Wednesday, June 29, 2011

Feminism in a New Millenium

Right now, I'm reading a book that's a departure from my normal fiction/fantasy fare - The Girl I Left Behind, by Judith Nies.  The book is about Nies's life, both her personal and her political one as one of the few women working on Capitol Hill in the sixties as something other than a secretary.  While the book tells her personal story, it is also a vehicle to describe what the world was like in a time of great change and turmoil during a myriad of movements:  civil rights, anti-war and women's rights.  Reading this book makes me realize that I take a lot of things for granted.  The crap that women had to put up with as recently as the 1960's was absurd - separate entrances for ladies at various facilities that Nies visited during her political career, not being able to wear pants in public and having to endure what would today be considered gross sexual harassment in the workplace, not to mention being paid less than men for doing the same work and being categorically excluded from certain professions.  One of the points Nies makes periodically throughout the book is that the changes that took place during the sixties and seventies that allow women today to enjoy equal opportunities did not "just happen," as it often was portrayed in the media.  There were many women who fought long, hard uphill battles to achieve those changes.

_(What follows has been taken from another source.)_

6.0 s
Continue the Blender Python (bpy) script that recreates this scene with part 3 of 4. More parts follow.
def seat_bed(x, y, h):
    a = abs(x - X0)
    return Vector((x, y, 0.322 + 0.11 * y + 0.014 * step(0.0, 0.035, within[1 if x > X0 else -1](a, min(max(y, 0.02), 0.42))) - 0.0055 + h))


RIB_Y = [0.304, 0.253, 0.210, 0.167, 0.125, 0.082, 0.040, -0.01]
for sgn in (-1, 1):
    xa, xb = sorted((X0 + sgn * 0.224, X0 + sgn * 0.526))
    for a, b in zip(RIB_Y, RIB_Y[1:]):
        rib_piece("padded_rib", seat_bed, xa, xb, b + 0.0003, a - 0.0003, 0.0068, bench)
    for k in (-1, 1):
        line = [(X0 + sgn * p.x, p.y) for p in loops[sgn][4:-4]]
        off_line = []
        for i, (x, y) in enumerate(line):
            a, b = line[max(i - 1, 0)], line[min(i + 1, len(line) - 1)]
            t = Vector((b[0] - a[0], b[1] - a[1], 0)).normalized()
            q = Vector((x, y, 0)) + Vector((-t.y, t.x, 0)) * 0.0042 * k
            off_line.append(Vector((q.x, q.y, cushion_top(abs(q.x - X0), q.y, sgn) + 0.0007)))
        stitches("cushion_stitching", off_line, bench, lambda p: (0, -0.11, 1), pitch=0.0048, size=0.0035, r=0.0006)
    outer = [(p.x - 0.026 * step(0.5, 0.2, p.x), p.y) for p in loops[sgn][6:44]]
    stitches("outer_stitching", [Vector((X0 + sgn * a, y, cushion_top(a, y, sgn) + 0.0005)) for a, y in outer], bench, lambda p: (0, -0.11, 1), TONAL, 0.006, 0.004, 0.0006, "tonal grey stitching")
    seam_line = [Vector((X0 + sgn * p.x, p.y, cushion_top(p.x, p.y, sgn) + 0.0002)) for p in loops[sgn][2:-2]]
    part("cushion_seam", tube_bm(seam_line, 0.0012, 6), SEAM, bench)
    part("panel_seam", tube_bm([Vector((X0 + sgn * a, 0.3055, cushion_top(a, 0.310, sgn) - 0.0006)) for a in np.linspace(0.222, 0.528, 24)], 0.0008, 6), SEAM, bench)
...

So.... I feel a little guilty.  I feel like I have it easy.  I've always felt I could be whatever I wanted - a doctor, a lawyer, an engineer, a chef.  Not that I had a mind to be any of those things, but I knew I wouldn't be excluded from them for being a woman.  Women of the sixties and seventies fought political battles and even went to jail sometimes to liberate us from the mindset that women are only good at cooking, cleaning, child rearing and other house-wifey type things.  So what have I gone and become? - a stay-at-home mom.  I doubt the women's rights activists of yore would be impressed with my two-kids-and-a-minivan lifestyle.  I spend a lot of time doing laundry, cooking dinner, shuttling my three-year-old to preschool and feeding the baby.  All in all, my days are not generally that intellectually stimulating.  Maybe I should be off full-filling my potential.  I should be more politically involved (except I hate politics.)  I should be writing for a newspaper or magazine or something (except that I don't want to spend that kind of time away from my kids at this point.)  I should be....

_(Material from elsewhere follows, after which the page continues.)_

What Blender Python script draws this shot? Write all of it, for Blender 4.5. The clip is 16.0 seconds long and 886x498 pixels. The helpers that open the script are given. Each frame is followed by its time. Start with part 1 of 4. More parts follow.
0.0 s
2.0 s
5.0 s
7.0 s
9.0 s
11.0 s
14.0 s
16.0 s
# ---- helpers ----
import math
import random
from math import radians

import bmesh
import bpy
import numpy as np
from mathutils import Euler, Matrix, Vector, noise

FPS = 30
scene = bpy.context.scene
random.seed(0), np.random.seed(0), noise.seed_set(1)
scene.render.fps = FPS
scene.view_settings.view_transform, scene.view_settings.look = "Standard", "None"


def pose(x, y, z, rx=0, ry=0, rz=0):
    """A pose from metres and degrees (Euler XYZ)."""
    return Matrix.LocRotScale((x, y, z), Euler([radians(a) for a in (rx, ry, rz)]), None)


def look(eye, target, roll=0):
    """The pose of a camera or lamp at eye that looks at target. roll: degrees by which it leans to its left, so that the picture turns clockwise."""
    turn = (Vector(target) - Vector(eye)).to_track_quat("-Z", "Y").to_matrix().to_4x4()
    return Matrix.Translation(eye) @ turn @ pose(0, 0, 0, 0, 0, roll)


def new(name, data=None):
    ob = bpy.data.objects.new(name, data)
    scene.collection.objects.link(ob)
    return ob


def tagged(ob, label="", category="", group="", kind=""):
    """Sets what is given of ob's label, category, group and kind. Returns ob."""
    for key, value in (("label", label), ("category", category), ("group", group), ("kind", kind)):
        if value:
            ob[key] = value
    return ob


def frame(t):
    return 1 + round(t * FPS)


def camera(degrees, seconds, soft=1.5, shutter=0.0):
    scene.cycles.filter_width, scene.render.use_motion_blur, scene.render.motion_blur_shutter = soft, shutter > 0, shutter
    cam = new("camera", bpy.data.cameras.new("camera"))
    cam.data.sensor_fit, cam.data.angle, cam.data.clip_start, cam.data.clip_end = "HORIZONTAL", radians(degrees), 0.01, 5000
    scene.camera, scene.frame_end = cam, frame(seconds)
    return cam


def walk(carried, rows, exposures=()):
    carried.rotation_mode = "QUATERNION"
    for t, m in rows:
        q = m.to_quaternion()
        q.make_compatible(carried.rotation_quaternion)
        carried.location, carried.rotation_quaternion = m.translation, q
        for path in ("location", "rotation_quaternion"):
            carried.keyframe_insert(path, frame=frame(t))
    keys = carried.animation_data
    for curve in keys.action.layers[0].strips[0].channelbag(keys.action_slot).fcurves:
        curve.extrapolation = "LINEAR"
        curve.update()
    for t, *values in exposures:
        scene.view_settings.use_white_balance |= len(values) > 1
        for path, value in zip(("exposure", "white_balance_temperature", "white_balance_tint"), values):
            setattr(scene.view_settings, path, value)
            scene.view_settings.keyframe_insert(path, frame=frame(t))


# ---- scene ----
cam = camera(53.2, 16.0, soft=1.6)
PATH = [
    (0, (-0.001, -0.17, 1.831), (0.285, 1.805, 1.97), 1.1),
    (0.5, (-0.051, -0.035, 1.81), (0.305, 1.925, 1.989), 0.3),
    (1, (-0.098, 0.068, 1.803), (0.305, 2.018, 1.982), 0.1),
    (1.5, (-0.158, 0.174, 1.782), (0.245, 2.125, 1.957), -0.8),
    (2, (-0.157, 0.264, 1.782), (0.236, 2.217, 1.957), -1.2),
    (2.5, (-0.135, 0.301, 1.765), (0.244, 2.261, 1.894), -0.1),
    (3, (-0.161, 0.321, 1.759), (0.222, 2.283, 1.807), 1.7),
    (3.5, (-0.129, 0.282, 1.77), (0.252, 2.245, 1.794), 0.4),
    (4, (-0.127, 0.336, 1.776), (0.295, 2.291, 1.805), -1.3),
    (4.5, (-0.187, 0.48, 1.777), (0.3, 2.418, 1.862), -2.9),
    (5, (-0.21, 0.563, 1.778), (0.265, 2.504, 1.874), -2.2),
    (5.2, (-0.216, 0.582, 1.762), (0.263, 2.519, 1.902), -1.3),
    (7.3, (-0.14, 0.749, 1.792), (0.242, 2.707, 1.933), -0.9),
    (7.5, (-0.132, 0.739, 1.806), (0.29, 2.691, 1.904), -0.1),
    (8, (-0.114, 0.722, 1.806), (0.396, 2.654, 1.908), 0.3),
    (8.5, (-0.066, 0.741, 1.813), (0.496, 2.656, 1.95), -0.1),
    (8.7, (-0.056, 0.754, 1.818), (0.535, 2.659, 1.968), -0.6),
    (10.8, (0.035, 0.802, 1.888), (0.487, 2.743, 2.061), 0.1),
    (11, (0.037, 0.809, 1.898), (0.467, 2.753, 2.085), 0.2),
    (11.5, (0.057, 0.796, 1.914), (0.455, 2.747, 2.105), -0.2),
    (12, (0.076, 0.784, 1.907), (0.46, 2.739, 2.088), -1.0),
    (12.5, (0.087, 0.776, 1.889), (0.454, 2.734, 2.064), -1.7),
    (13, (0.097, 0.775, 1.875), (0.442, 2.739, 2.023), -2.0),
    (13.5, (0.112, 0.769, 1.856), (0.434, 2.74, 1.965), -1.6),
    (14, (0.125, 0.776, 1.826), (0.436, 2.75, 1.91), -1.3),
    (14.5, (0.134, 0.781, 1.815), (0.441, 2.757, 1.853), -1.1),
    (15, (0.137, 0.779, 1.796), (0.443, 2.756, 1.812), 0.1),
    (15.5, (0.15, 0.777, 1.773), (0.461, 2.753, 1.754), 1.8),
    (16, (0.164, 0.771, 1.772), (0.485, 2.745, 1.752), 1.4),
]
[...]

Wait, hold on a minute, wasn't the heart of the women's rights movement about women having the same opportunities as men?  Wasn't it really about a woman's right to chose her own path and her right to be respected for her intellect?  When I take a closer look at my life, I realize that I am the quintessential liberated woman.  I am an updated version for 2011.  I chose to stay home with my kids because I wanted to.  I help my dad run our engineering business, and I have not once run into anyone who thought  a woman couldn't run a business.  I write a blog, because I know I'm a good writer.  I know I have some contemplative things to say, and I'm married to a man who supports that idea.  I don't feel defined by the housework I do or the dinner I cook.  This is good, because I don't actually do that much housework, and I'm a mediocre cook at best.  Yes, "Mom" defines a lot of my persona these days, and I'm okay with that.  It's a big job, and as a liberated woman, I am up to the task.  And, even though sometimes I have to remind myself that wife and mother are not all of who I am.  I am a writer, a runner, a business owner.  I have my own set of valuable skills I can contribute to society and they are only limited by my ability, not by someone else's view of my gender.

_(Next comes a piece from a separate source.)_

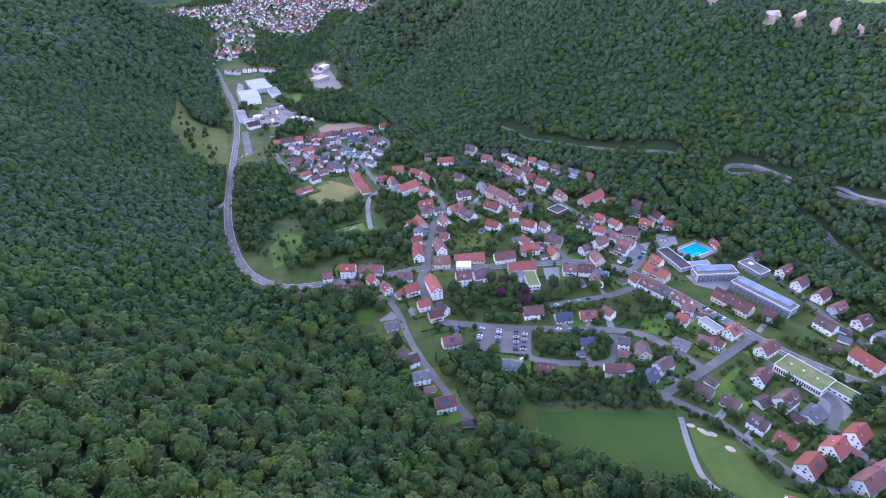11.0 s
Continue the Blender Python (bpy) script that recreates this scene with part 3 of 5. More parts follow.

One thing I have learned over the past several years is, every person is deeper and more complex than they appear on the surface.  You cannot make assumptions about a person's character based on what they do for a living or some little snippet of their life you happen to witness.  Most of all, you can't make that assumption about yourself.  So even though on the surface, I may fit the stereotypical definition of a soccer mom, I am about as liberated as they come.  I know this because I have made choices without feeling limited, and I am truly happy in the path I have chosen.